As for what this said about Poland’s Carboniferous play, Mr. Buggenhagen said it showed it was a very viable play.

He commented: “The great thing about the Carboniferous play is we’re sitting in the middle significant gas infrastructure, so all of the problems that people have had in the Baltic basin and other places are avoided.”

However, he added that he had not lost any of his enthusiasm for the Baltic basin.  “There’s huge potential up there!”

In connection with that, Mr. Buggenhagen explained of San Leon, “Part of our strategy is to build and diversify our exploration portfolio. We don’t want to rely on any play to make or break this company, and I think it just shows that that strategy had paid off for our company and that there is another viable play in Poland (the Carboniferous) that nobody’s really considered and because of that, we basically picked up all of the land: we have over 2 million acres in the Carboniferous play.”

One could do the math, he recommended.

“Let’s say that 20% of that area works and 20% of my gas in place gets recovered – those are huge numbers.”

According to him, San Leon hoped to tap into that gas with vertical wells, but that had yet to be determined.

“Tight gas should be easier than shale gas,” he explained. “It’s kind of between shale gas and conventional gas.”

He reported the Carboniferous play had very low clay content, very low water saturation and a very thick gas column.

“All of these suggest we’ll be able to use vertical wells will be able to drain them,” he said.

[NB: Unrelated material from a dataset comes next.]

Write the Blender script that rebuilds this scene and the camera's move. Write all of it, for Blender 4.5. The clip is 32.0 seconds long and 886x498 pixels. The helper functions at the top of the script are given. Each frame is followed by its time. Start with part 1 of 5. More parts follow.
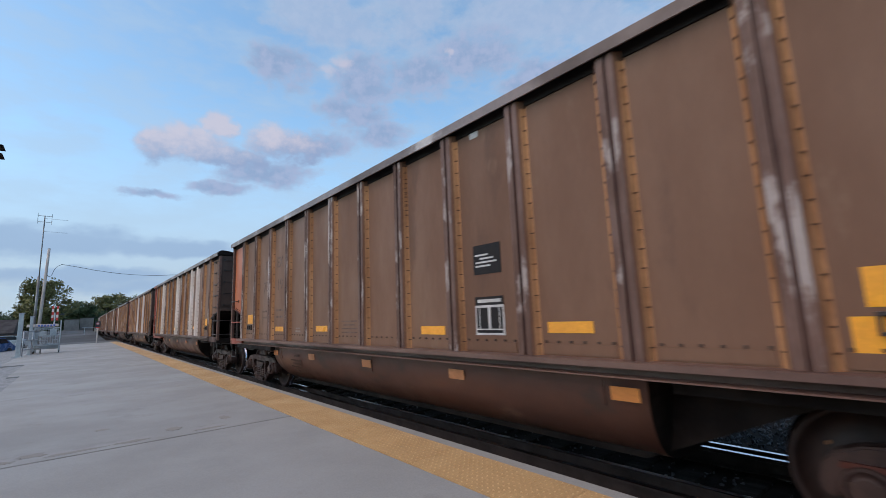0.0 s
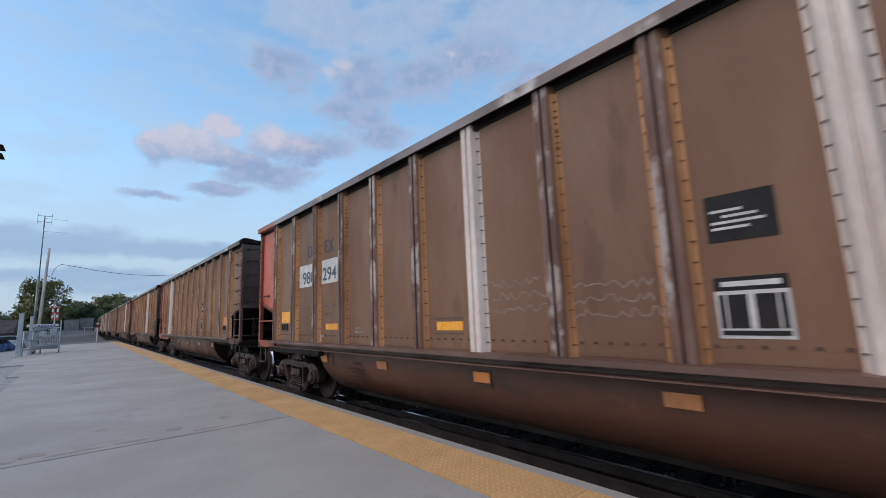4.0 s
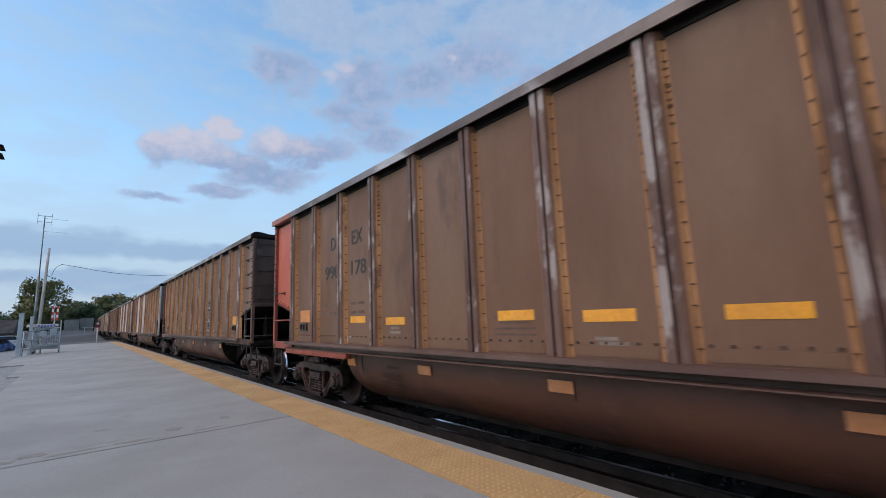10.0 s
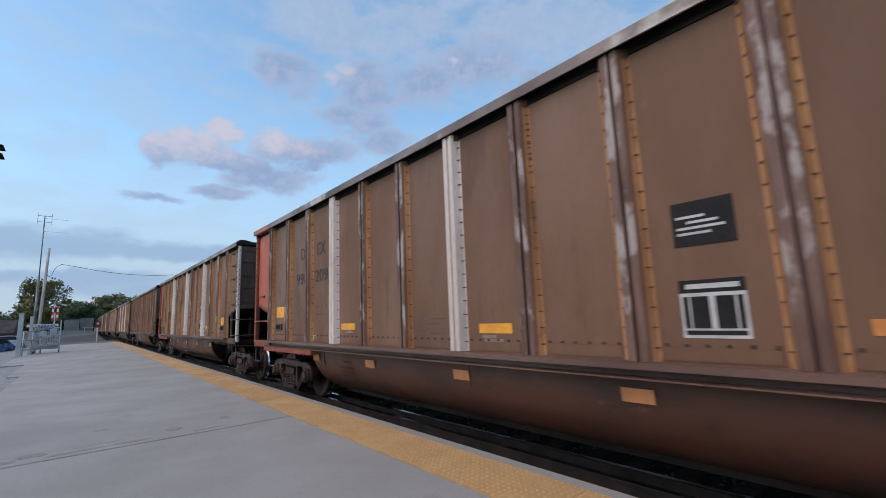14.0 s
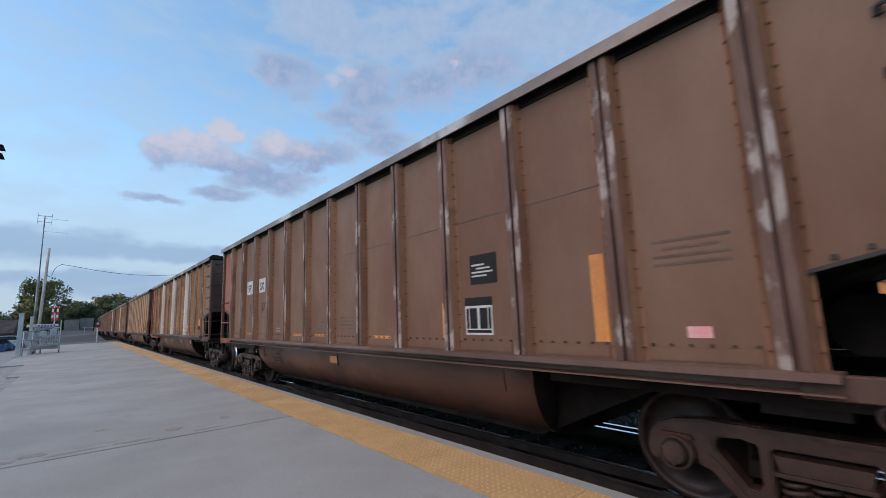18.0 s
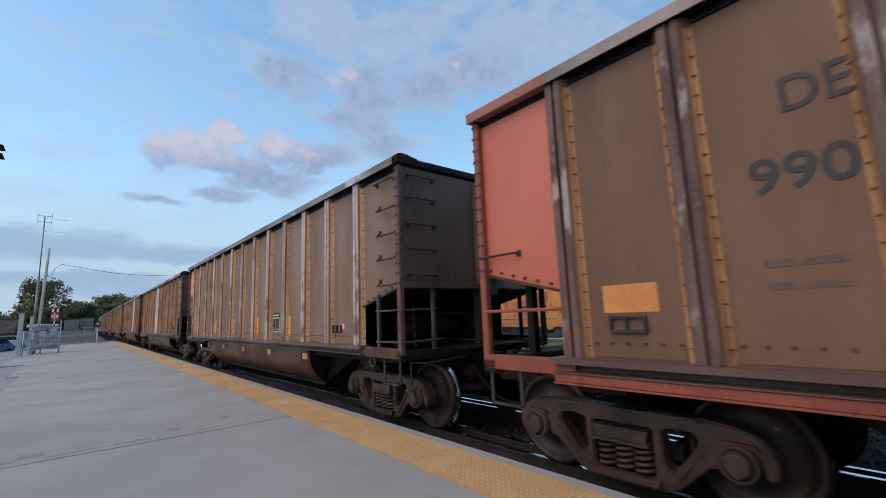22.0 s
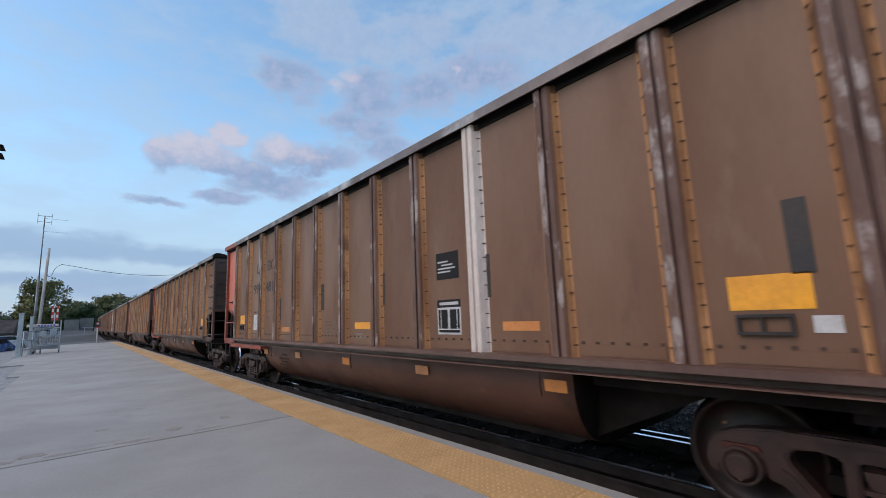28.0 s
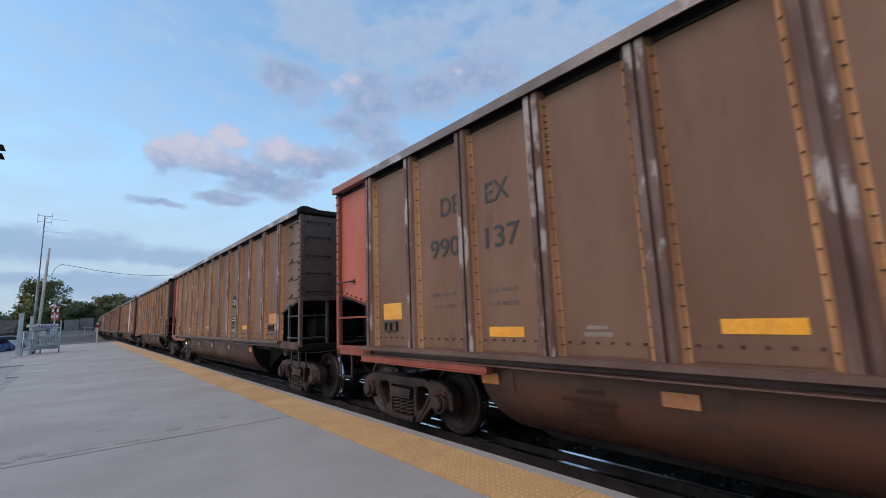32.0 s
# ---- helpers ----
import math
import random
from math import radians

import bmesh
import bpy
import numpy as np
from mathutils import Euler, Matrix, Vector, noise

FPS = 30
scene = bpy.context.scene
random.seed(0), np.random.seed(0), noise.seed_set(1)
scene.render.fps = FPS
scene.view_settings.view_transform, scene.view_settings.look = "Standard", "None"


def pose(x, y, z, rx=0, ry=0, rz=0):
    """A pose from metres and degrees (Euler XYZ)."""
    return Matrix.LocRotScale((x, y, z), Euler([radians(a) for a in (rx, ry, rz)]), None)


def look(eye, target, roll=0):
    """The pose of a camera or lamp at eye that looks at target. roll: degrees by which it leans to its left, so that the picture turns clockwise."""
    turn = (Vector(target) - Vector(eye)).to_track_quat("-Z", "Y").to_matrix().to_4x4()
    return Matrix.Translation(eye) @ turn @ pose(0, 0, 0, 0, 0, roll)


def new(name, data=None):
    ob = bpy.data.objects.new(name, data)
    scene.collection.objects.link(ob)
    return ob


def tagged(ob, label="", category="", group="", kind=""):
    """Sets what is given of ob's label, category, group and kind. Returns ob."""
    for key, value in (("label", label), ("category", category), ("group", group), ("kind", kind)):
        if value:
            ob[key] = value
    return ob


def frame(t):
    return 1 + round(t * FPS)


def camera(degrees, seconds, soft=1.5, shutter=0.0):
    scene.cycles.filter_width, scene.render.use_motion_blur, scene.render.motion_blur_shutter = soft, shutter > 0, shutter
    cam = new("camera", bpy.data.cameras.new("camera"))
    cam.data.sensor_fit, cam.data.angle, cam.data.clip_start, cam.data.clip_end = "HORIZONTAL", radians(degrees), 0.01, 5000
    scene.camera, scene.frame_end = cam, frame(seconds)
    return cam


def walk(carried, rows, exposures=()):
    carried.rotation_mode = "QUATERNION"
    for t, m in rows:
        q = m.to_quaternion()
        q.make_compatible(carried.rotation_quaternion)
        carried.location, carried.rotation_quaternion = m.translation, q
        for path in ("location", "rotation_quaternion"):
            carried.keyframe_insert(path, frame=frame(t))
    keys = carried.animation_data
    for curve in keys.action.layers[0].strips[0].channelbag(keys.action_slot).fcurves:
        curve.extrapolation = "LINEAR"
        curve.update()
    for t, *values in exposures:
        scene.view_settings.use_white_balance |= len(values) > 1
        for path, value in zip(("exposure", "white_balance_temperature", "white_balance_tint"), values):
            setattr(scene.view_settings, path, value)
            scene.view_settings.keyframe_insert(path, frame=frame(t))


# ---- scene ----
# World: the rails run along y, their heads are at z = 0, the platform is 0.19 m up.
EYE = Vector((0.0, 0.0, 1.59))
YAW, PITCH, ROLL = radians(40.191), radians(8.646), -2.263
AHEAD = Vector((math.sin(YAW) * math.cos(PITCH), math.cos(YAW) * math.cos(PITCH), math.sin(PITCH)))
cam = camera(91.6, 32.0, soft=0.55, shutter=0.12)
STAND = look(EYE, EYE + AHEAD, ROLL)
walk(cam, [(0.0, STAND), (32.0, STAND)])

# ---- light: dusk, a broad warm western glow behind the viewer, clear sky ----
SUN_ELEVATION = radians(50.0)
SUN_FROM = Vector((-0.995, 0.06, 0.0)).normalized()
world = bpy.data.worlds.new("dusk_sky")
scene.world = world
world.use_nodes = True
sky_nodes = world.node_tree
sky = sky_nodes.nodes.new("ShaderNodeTexSky")
sky.sky_type = "NISHITA"
sky.sun_disc = False
sky.sun_elevation = SUN_ELEVATION
sky.sun_rotation = math.atan2(SUN_FROM.x, SUN_FROM.y)
sky.air_density, sky.dust_density, sky.ozone_density = 1.0, 0.8, 1.2
sky_nodes.nodes["Background"].inputs["Strength"].default_value = 0.26
clear_air = sky_nodes.nodes.new("ShaderNodeMix")
clear_air.data_type, clear_air.blend_type = "RGBA", "MULTIPLY"
clear_air.inputs[0].default_value = 1.0
clear_air.inputs[7].default_value = (0.88, 1.02, 0.98, 1.0)
sky_nodes.links.new(sky.outputs[0], clear_air.inputs[6])
sky_nodes.links.new(clear_air.outputs[2], sky_nodes.nodes["Background"].inputs["Color"])

sun_data = bpy.data.lights.new("sun", "SUN")
sun_data.energy, sun_data.angle, sun_data.color = 1.45, radians(60.0), (1.0, 0.62, 0.41)
sun = new("sun", sun_data)
toward = Vector((SUN_FROM.x * math.cos(SUN_ELEVATION), SUN_FROM.y * math.cos(SUN_ELEVATION), math.sin(SUN_ELEVATION)))
sun.matrix_world = look(toward * 300, (0, 0, 0))
scene.view_settings.exposure = 0.0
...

Well results from the old Siciny-1 had been helpful in terms of the shallower shale sections. “But the exciting zones in this well are in the bottom 500 meters, which were not drilled in the first well. And that’s why we came out and said this was a stratigraphic test. We wanted to see what modern data told us about the shallow sections, but, more importantly, wanted to see what was deeper, and that paid off,” said Mr. Buggenhagen.

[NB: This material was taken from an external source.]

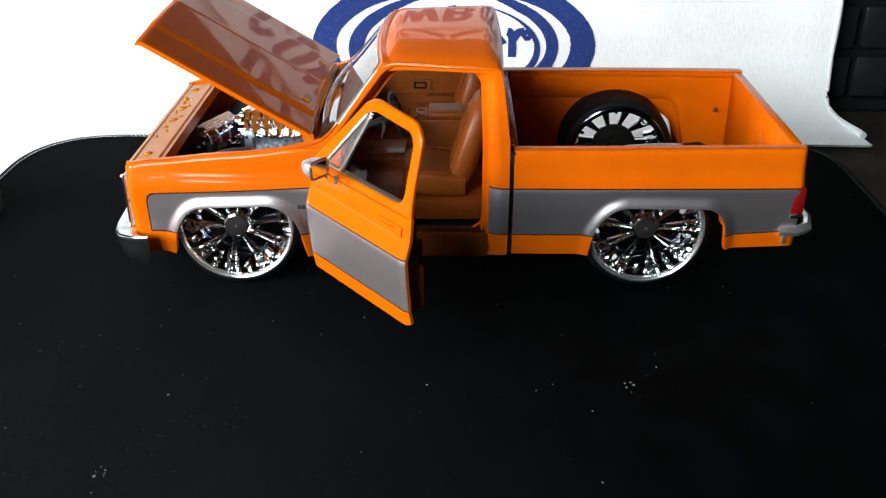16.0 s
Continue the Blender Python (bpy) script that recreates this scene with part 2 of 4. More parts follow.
def box(bm, x0, x1, y0, y1, z0, z1, bevel=0.0, m=None, seg=2):
    made = bmesh.ops.create_cube(bm, size=1.0)["verts"]
    for v in made:
        v.co = Vector(((x0 + x1) / 2 + v.co.x * (x1 - x0), (y0 + y1) / 2 + v.co.y * (y1 - y0), (z0 + z1) / 2 + v.co.z * (z1 - z0)))
    if bevel:
        edges = list({e for v in made for e in v.link_edges})
        made = list({v for f in bmesh.ops.bevel(bm, geom=edges, offset=bevel, segments=seg, affect="EDGES", profile=0.5)["faces"] for v in f.verts} | {v for v in made if v.is_valid})
    if m is not None:
        for v in made:
            v.co = m @ v.co
    return made


def prism(bm, poly, d0, d1, axis="y"):
    """A polygon extruded from d0 to d1 along an axis; the polygon is given in the two other axes in order."""
    def at(p, d):
        return {"y": (p[0], d, p[1]), "z": (p[0], p[1], d), "x": (d, p[0], p[1])}[axis]
    a = [bm.verts.new(at(p, d0)) for p in poly]
    b = [bm.verts.new(at(p, d1)) for p in poly]
    n = len(poly)
    for i in range(n):
        bm.faces.new((a[i], a[(i + 1) % n], b[(i + 1) % n], b[i]))
    bm.faces.new(a)
    bm.faces.new(b)
    return a + b


def rings(bm, loops, closed=False, caps=True, m=None):
    """Skin of rings of points with one count each."""
    vs = [[bm.verts.new(m @ Vector(p) if m is not None else p) for p in loop] for loop in loops]
    n = len(loops[0])
    for i in range(len(vs) - (0 if closed else 1)):
        a, b = vs[i], vs[(i + 1) % len(vs)]
        for j in range(n):
            bm.faces.new((a[j], a[(j + 1) % n], b[(j + 1) % n], b[j]))
    if caps and not closed:
        bm.faces.new(vs[0])
        bm.faces.new(vs[-1])
    return vs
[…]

New 3D seismic data for the play, being acquired by San Leon’s seismic subsidiary, NovaSeis, are set to be processed and interpreted by the end of the summer.

“It’s purpose is to image the deeper structural picture of the Carboniferous, which is more complex than the Baltic in that it’s probably more faulted, but we also see the potential for natural fracturing as a real positive.”

In the releasing of its well results, San Leon, he said, was being extremely careful in what it promised.

“I’m not promising flow rates, recovery factors. What we see is very exciting, but we’re going to go through this diligently and systematically. We’re going to do a formation test, go perf and frac, try to flow it and we will stage our releases to the market based on data, not hope.

“Early on, I think a few companies here in Poland have tried to play the market, and they regret it to this day.”

Regarding San Leon’s recent cooperative agreement with Hutton Energy, he said San Leon would take over operatorship for Hutton’s Polish concessions.

“We want to pool this into a larger acreage play and think we can prove it all up; whether we bring partners in or not is yet to be determined, but if we do it’s a great opportunity to present a very large, contiguous acreage position that’s operated by San Leon,” he explained.

Few, he said, were able to operate like San Leon does in Poland.

“We’re full staffed here, we have a large footprint on the ground, including all the relevant experts – we live and breathe here in Poland and I think Hutton realized that was the best way to develop their acreage and that’s why we did the deal with them,” said San Leon’s John Buggenhagen.